• **Collected material**
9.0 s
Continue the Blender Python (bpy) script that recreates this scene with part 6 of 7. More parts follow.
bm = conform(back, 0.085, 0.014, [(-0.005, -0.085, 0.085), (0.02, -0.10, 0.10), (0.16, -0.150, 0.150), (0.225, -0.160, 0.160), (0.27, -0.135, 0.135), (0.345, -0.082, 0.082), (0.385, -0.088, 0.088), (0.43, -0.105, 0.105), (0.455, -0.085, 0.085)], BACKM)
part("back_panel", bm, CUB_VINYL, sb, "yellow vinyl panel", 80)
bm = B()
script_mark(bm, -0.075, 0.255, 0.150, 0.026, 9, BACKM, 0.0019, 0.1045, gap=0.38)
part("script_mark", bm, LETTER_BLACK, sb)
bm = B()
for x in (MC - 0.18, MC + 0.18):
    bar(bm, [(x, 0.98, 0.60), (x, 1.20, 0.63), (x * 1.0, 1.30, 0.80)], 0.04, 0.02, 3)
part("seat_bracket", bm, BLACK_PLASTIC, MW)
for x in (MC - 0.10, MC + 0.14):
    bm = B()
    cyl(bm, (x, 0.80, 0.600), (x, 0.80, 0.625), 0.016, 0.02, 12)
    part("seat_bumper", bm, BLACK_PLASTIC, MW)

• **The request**
The lines to reproduce run from the line containing "Continue the Blender" to the end of the listing; write them out exactly and add nothing.

• **Completed task**
Continue the Blender Python (bpy) script that recreates this scene with part 6 of 7. More parts follow.
bm = conform(back, 0.085, 0.014, [(-0.005, -0.085, 0.085), (0.02, -0.10, 0.10), (0.16, -0.150, 0.150), (0.225, -0.160, 0.160), (0.27, -0.135, 0.135), (0.345, -0.082, 0.082), (0.385, -0.088, 0.088), (0.43, -0.105, 0.105), (0.455, -0.085, 0.085)], BACKM)
part("back_panel", bm, CUB_VINYL, sb, "yellow vinyl panel", 80)
bm = B()
script_mark(bm, -0.075, 0.255, 0.150, 0.026, 9, BACKM, 0.0019, 0.1045, gap=0.38)
part("script_mark", bm, LETTER_BLACK, sb)
bm = B()
for x in (MC - 0.18, MC + 0.18):
    bar(bm, [(x, 0.98, 0.60), (x, 1.20, 0.63), (x * 1.0, 1.30, 0.80)], 0.04, 0.02, 3)
part("seat_bracket", bm, BLACK_PLASTIC, MW)
for x in (MC - 0.10, MC + 0.14):
    bm = B()
    cyl(bm, (x, 0.80, 0.600), (x, 0.80, 0.625), 0.016, 0.02, 12)
    part("seat_bumper", bm, BLACK_PLASTIC, MW)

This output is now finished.